The InSight lander arrived and immediately got to work trying to understand the secrets that lie beneath Mars, for the first time ever.
The landing itself went entirely smoothly, and exactly as engineers had hoped – but perhaps not expected – it to happen. Humanity only has a 40 per cent success rate getting to the Martian surface, where the harsh atmosphere and other difficulties mean landers crash and die more than they land and succeed.
The landing came at the end of a seven-month trip from Earth. And it has been many years in the planning, marking a new interest in journeying to our closest planet and the first time Nasa has arrived on Mars in six years.
Please allow a moment for the live blog to load.
While the lander will take about seven minutes to get to the ground, any signals going back over all that distance will take a full 8 minutes to get to us. That means the entire process will be over before we even know it's started, literally.
Nasa's TV's live coverage is, well, live! You can watch along here.
None of the landing is happening yet, but it's got some great explanation of what's actually going on today.
Nasa engineers are explaining how yesterday they sent the spacecraft's last software update. That fine tuned some of the calculation so it knows how to guide itself down to the planet. And that's extra important because it has to guide itself entirely – it's so far away that we couldn't drive the craft even if we wanted to. So it's fate is sealed – there's nothing anyone can do now.

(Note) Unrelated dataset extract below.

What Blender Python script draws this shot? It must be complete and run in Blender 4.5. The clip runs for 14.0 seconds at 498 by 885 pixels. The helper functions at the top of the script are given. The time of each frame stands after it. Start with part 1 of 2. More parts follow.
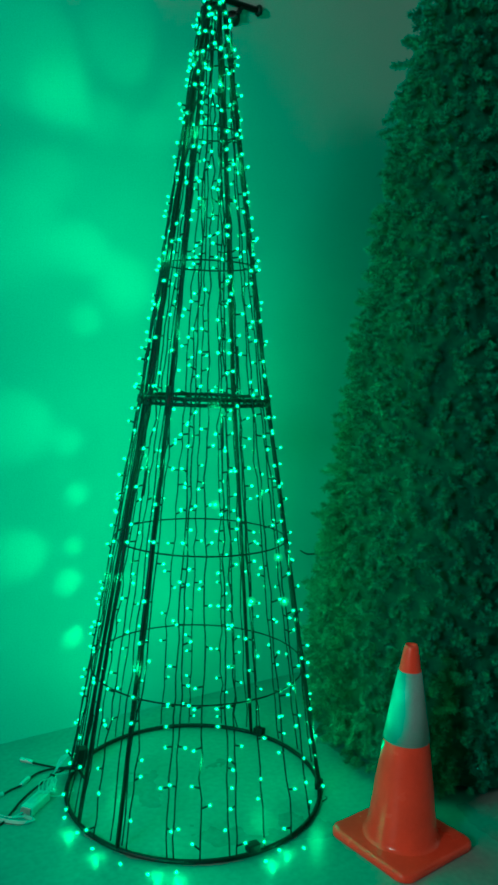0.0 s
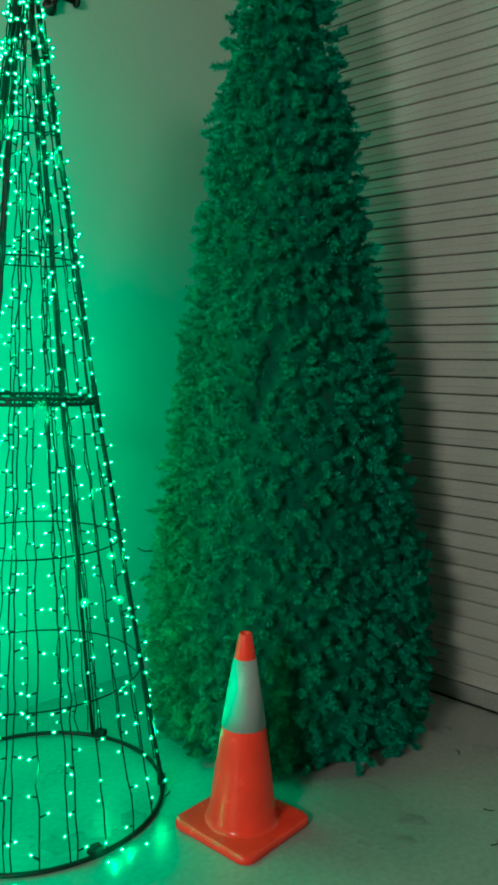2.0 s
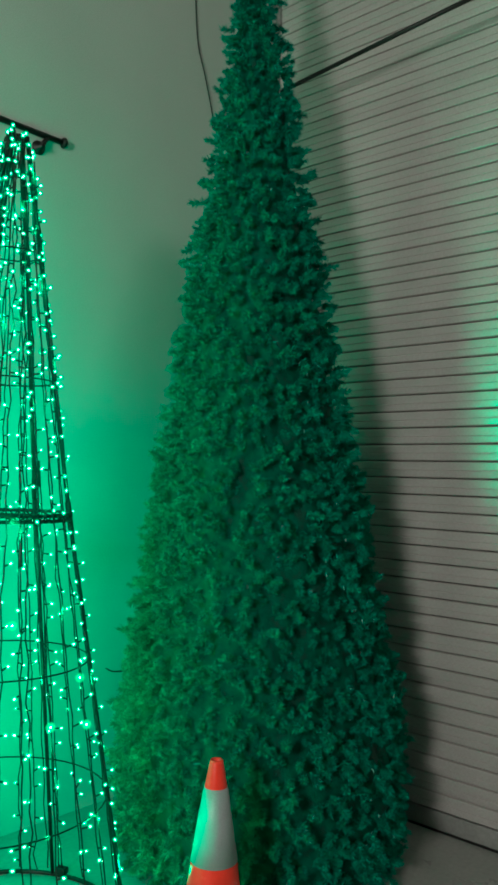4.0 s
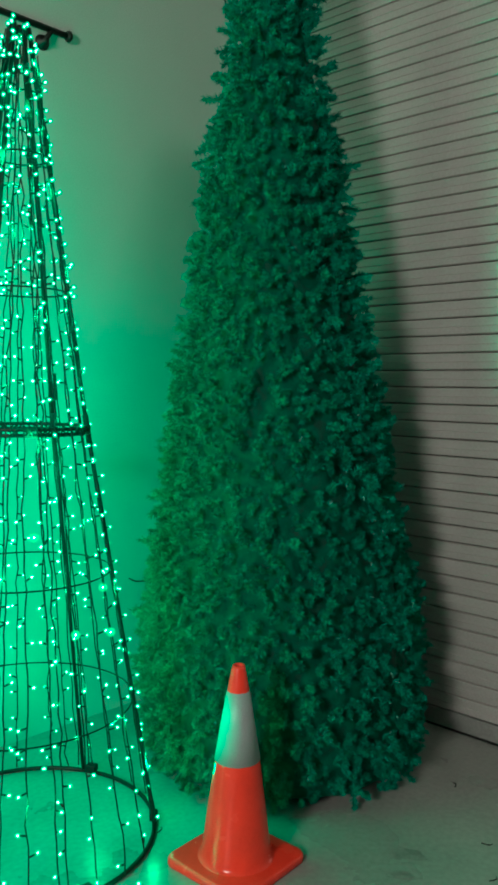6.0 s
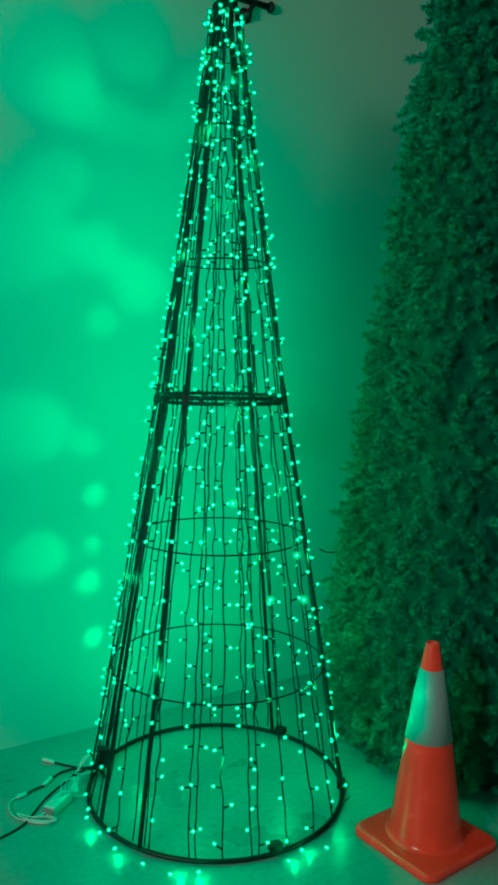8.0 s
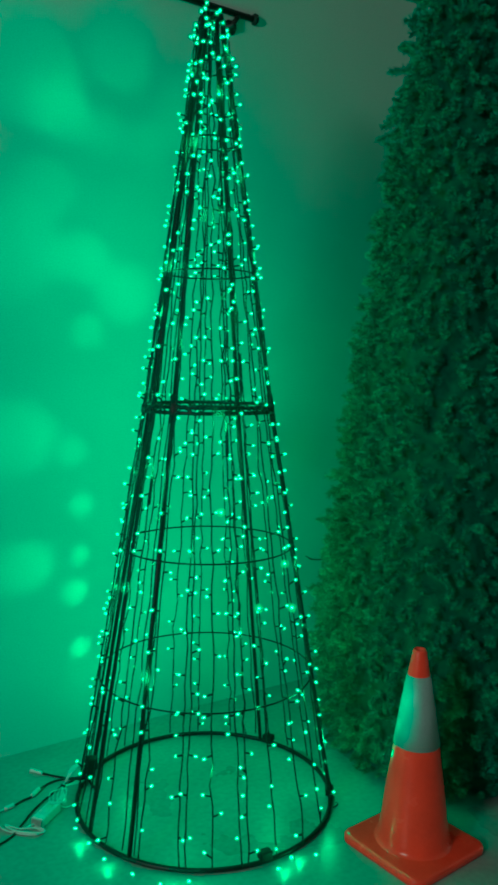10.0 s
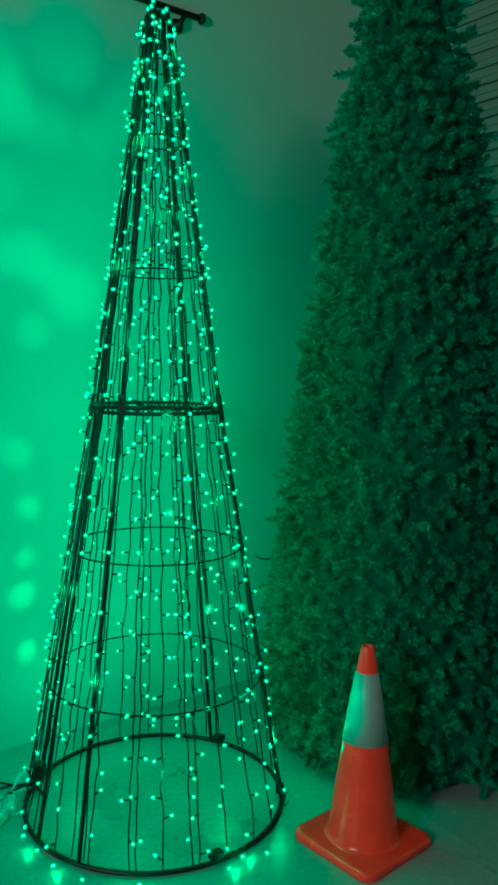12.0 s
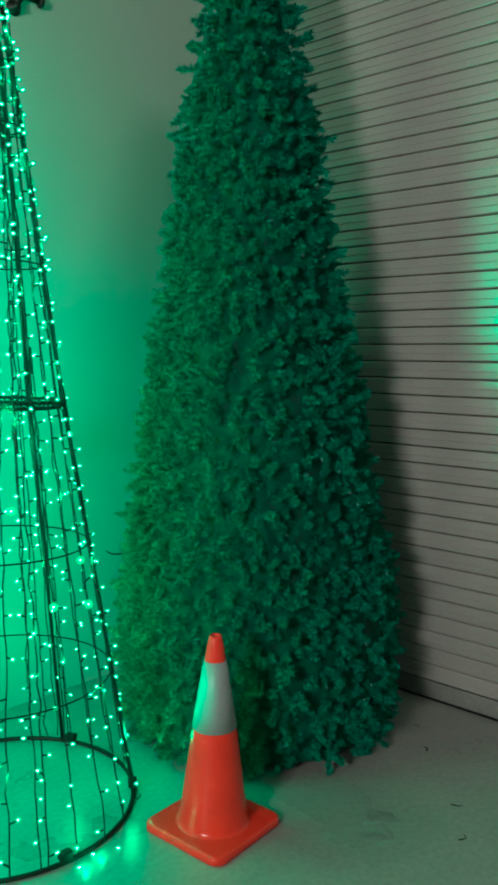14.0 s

How will we know what's going on? Hopefully by receiving messages from two little cube satellites, named WALL-E and EVE after the main characters in the 2008 animated film, which will be watching InSight as it drops to the surface. They should be able to send back signals near-instantly – but there's no guarantee the technology, which is still being tested out, will actually work.
In the past we'd get that real-time data from an orbiter, but we don't have that this time around. Instead, we'll be getting messages back from a different orbiter, as well as trying to watch it as it happens on Earth. But the former takes a long time and the latter is just snapshots.
All of this will just be only to ensure that we know what's going on – it doesn't affect the mission. The lander can land itself.
On Nasa TV, engineers are explaining that we won't really know if everything's good for about five hours after InSight has dropped onto the surface. That's because it doesn't open up its solar array for a while, to ensure the dust has settled first.
There's been some fear about dust storms. They're not an unknown event on Mars: the Opportunity rover appears to have been killed by one earlier this year.
But it's probably OK: we know that everything is fairly calm at the moment, from orbiters that are going around Mars. And since it is so far away and conditions so unpredictable, InSight had to be built to ensure it could land in any conditions anyway.
The accuracy required is like throwing a basketball out of a stadium in Los Angeles and having it land in a specific hoop in New York City – one that just so happens to be moving quickly and spinning around!
Here's Nasa's big map of events where people can watch along at home. They're even in Madagascar!
And people in Times Square will even get to see it on the huge Nasdaq tower.
Everything's looking good so far, say engineers – they're in touch with both InSight itself and the CubeSats.